New Year’s Resolution #3: Simplicity

The third and final action virtue in my trinity of 2021 resolutions is simplicity.  It rarely appears on a list of virtues, yet it is at the core of two religions, Buddhism and Christianity.  It also is one of the spiritual tasks of the final stage of life after one’s hair has turned white and one has seen one’s grandsons in the Hindu tradition.  (Coloring my hair and pointing out that I have only granddaughters does not get me off the hook.) Simplicity means leading a less cluttered life in all respects, but for 2021 I will focus on three in particular: fewer possessions, living lightly on the earth (“live simply that others might simply live”), and decluttering the cluttered calendar.  

First and easiest, possessions. Having written a book on decluttering with my friend and distant cousin by marriage Fran Scoville, I recognize that decluttering my space is not an act but an ongoing process. Marie Kondo is an inspiration to me as she is to so many. Does this possession spark joy? If not, thank it and let it go.  Decluttered cabinets, countertops, closets, drawers, and spaces make it easier to find the things you do want to keep and use. Lots of recycling involved.  Reducing food waste is both decluttering and living lightly on the earth. Recycling from two of my hobbies, jigsaw puzzles and books, is pretty easy to do, with fellow puzzle fans and readers before the books finally wind up in the library to keep or sell to support the library, and the carefully repackaged puzzles get recycled to a consignment shop that supports a volunteer organization. Virtual decluttering is a challenge that I have begun to face by divorcing most social media, but I will continue to work on the challenge of managing the overwhelming volume of email by clicking more often on that magic word “unsubscribe.”

Living lightly on the earth has lots of dimensions. Using less energy with less driving, flying, and shopping.  Being mindful that ordering from amazon or other online services does not reduce energy consumption and may actually increase it compared to shopping mostly locally. Reducing food waste is another dimension.  Growing some of my vegetables.  Avoiding the use of pesticides and wasting energy (mine and the mower’s) on mowing a lawn, a continuation of my war on grass that began in 2020. Replacing grass with plants that provide habitat and are friendly to birds, bees, and butterflies. Empowering others to simply live spills over into prudence in charitable contributions that go to providing solar energy in sub-Saharan Africa and planting trees in the Brazilian rain forest.

Most challenging of all is the to-do list and the calendar, the tendency to over-commit time and energy and leave no space for spontaneity, silence, or what the Dutch call “nichtsen”–doing nothing. I have two major volunteer commitments for 2021, one tapering off starting in May, one continuing through the year, so I will limit my other volunteer obligations until that ‘space” is available. I feel more of a need to tend and befriend, so people time will be more central to my calendar, as I look forward to more of that time being in person and less via Zoom some time in 2021.

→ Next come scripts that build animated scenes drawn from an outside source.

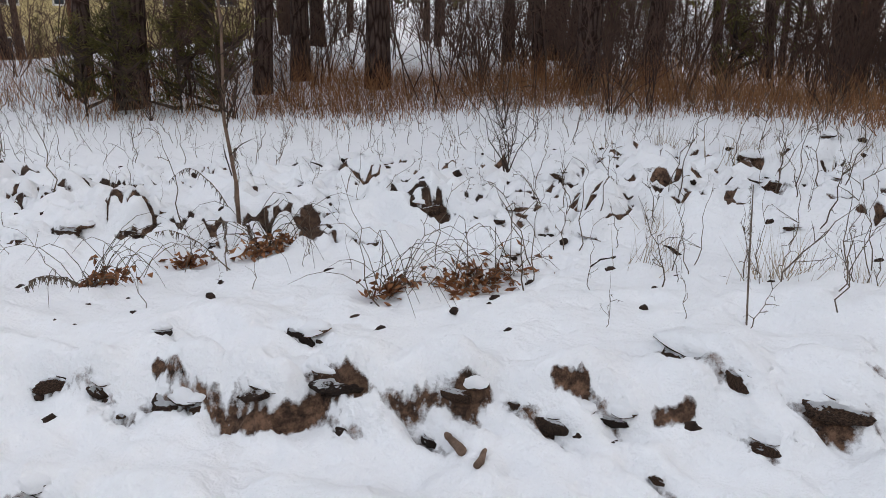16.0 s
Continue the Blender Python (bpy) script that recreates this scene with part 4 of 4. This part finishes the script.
def log(name, p0, p1, r, label, material, bend=0.03, category="log", lift=0.0):
    """A bare piece of wood with a broken end, lying from p0 to p1 (x, y)."""
    a = Vector((*p0, ground_at(*p0) + r * 0.5))
    b_ = Vector((*p1, ground_at(*p1) + r * 0.5 + lift))
    d = b_ - a
    g = random.Random(name + str(r))
    side = d.cross(Vector((0, 0, 1))).normalized()
    bld = Build()
    pts, rad = [], []
    for i in range(15):
        q = i / 14
        pts.append(a + d * q + side * bend * math.sin(q * 5) + Vector((0, 0, 1)) * bend * 0.5 * math.sin(q * 7 + 1))
        rad.append(r * (1 - 0.35 * q) * g.uniform(0.86, 1.12) * (0.7 if i in (0, 14) else 1))
    if r < 0.04:
        up = max(0.0, max(ground_at(p.x, p.y) + 0.35 * r - p.z for p in pts))
        pts = [p + Vector((0, 0, 0.7 * up)) for p in pts]
    bld.tube(pts, rad, 12)
    for i, p in enumerate(bld.v):
        c = pts[min(i // 12, 14)]
        bld.v[i] = c + (p - c) * (1 + 0.25 * noise.noise(p * 9) + 0.3 * noise.noise(Vector((p.x * 4, p.y * 4, p.z * 26)) + Vector((5, 0, 0)))) + d.normalized() * (0.8 * r * noise.noise(p * 30) if i // 12 in (0, 14) else 0)
    ob = new(name, bld.mesh(name, material))
    return tagged(ob, label, category)


log("fallen_stick", (-3.08, 6.21), (-2.36, 6.35), 0.018, "short reddish barkless branch lying on the snow", M_STICK, 0.010, "branch")
log("fallen_log", (-4.20, 10.84), (-3.72, 11.95), 0.052, "weathered broken log half buried in snow", M_STICK, 0.015, lift=0.10)
log("fallen_stick", (-2.25, 12.2), (-1.40, 11.4), 0.022, "thin dark stick lying on the snow", M_TWIG, 0.03, "branch")
log("fallen_stick", (-4.95, 10.0), (-4.50, 10.15), 0.020, "rotten stick among earth clods", M_TWIG, 0.02, "branch")
log("fallen_stick", (-4.35, 11.3), (-4.05, 11.8), 0.035, "dark rotten branch stub in the snow", M_TWIG, 0.02, "branch")
log("wood_chip", (-9.36, 1.83), (-9.40, 1.70), 0.016, "pale broken stub sticking out of the snow", M_WOOD, 0.004, "branch")
log("wood_chip", (-9.30, 1.96), (-9.42, 1.88), 0.015, "pale split stick end in the snow", M_WOOD, 0.004, "branch")
log("fallen_stick", (-13.6, 5.0), (-12.9, 5.25), 0.014, "grey stick leaning over the bank", M_TWIG, 0.02, "branch")

BRUSH = [twig_mesh(400 + i, 6, 0.24, 0.36, M_ROOT, 0.008, 5) for i in range(4)]
ROOT = [twig_mesh(420 + i, 12, 0.22, 0.20, M_ROOT, 0.014, 3) for i in range(3)]
WEED = [twig_mesh(440 + i, 1, 0.34, 0.12, M_WEED, 0.0024, 6) for i in range(8)]


def stalk_meshes(seed, high):
    """A crooked dry stem, and its few side shoots."""
    g = random.Random(seed)
    a, lean, turn = g.uniform(0, 6.3), g.uniform(0.05, 0.45) * high, g.uniform(-1.5, 1.5)
    pts = []
    for i in range(9):
        q = i / 8
        w = a + turn * q
        pts.append(Vector((math.cos(w) * lean * q ** 1.6 + g.gauss(0, 0.014), math.sin(w) * lean * q ** 1.6 + g.gauss(0, 0.014), high * (q - 0.25 * g.random() * 0.2 * q))))
    stem, shoots = Build(), Build()
    stem.tube(pts, [0.0042 * (1 - 0.75 * i / 8) for i in range(9)], 4)
    for _ in range(g.randint(2, 6)):
        i = g.randint(2, 7)
        d = Vector((g.gauss(0, 1), g.gauss(0, 1), g.uniform(0.0, 1.3))).normalized() * g.uniform(0.06, 0.2) * high / 0.6
        m = pts[i] + d * 0.5 + Vector((g.gauss(0, 0.012), g.gauss(0, 0.012), 0.012))
        shoots.tube([pts[i], m, pts[i] + d], [0.0026, 0.002, 0.0009], 3)
        for _ in range(3):
            p = m.lerp(pts[i] + d, g.random())
            shoots.blade(p, p + Vector((g.gauss(0, 0.012), g.gauss(0, 0.012), g.gauss(-0.008, 0.014))), 0.004)
    return stem.mesh("stem", M_WEED), shoots.mesh("twig_spray", M_WEED, False)


STALK = [stalk_meshes(460 + i, R.uniform(0.4, 0.7)) for i in range(10)]


def stalk(x, y, k, label, tilt=0.0):
    ob = thing("dry_stalk", x, y, ground_at(x, y) - 0.02, label, "weed", "dry stalks of the bank")
    stem, shoots = R.choice(STALK)
    m = pose(0, 0, 0, tilt, 0, rnd(0, 360)) @ Matrix.Scale(k, 4)
    part("stem", stem, ob).matrix_basis = m
    side = part("twig_spray", shoots, ob)
    side.matrix_basis = m
    tagged(side, kind="stuff")



def plant(name, data, x, y, k, label, category, group="", tilt=0.0, sink=0.02):
    ob = new(name, data)
    ob.matrix_world = pose(x, y, ground_at(x, y) - sink * k, tilt, 0, rnd(0, 360)) @ Matrix.Scale(k, 4)
    return tagged(ob, label, category, group)


def weed(x, y, k, label, group):
    """A thin weed of three dry stems."""
    ob = thing("dry_weed", x, y, ground_at(x, y) - 0.02 * k, label, "weed", group)
    for i in range(3):
        part("stem", R.choice(WEED), ob).matrix_basis = pose(rnd(-0.02, 0.02), rnd(-0.02, 0.02), 0, 0, 0, rnd(0, 360)) @ Matrix.Scale(k * rnd(0.7, 1.1), 4)


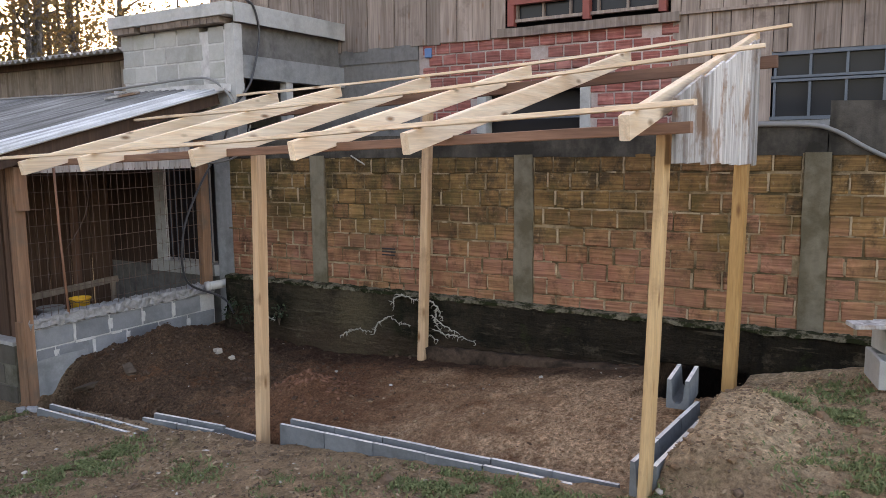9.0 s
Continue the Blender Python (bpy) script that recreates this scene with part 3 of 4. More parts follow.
for k, y in enumerate((9.15, 10.02)):
    part("west_post", beam((3.73, y, 0.30), (3.73, y, 2.1), 0.10, 0.10, 0.005, (0, 1, 0), 5 + k), DARK_BOARD, shed)
part("wall_plate", beam((3.73, 5.30, 2.06), (3.73, 10.2, 2.13), 0.08, 0.12, 0.004, (0, 0, 1), 8), REDWOOD[1], shed)
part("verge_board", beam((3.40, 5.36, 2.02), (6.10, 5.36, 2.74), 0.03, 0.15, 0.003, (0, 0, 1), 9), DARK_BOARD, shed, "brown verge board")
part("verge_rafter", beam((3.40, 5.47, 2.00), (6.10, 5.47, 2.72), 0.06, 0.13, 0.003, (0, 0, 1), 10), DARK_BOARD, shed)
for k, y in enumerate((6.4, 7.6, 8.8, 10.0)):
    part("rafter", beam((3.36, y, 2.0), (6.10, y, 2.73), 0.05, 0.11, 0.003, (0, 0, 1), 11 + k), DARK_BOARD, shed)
part("mesh_rail", beam((3.78, 5.56, 1.985), (5.86, 5.56, 1.985), 0.05, 0.06, 0.003, (0, 0, 1), 17), OLD_POST, shed)
# short whitened boards between the mesh and the roof slope
for k in range(13):
    x = 3.92 + k * 0.150
    top = 2.03 + (x - 3.4) * 0.262 - 0.13
    if top - 1.93 > 0.05:
        part("gable_board", beam((x, 5.515, 1.935), (x, 5.515, top), 0.143, 0.018, 0.003, (0, 1, 0), 20 + k), WHITE_BOARD, shed)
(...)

I once had a friend who always talked about repotting herself, like a pot-bound plan with a need to spread her roots and grow toward the sun.  (She eventually took a leap of faith, divorced her overbearing husband and remarried.)  For me, the annual tradition of New Year’s resolutions (some of which I have actually kept!) is a less dramatic but still meaningful, challenging, and enriching form of repotting myself, nourishing my physical, intellectual, and spiritual roots and letting myself grow toward the sun.  What kind of repotting will enrich your new year?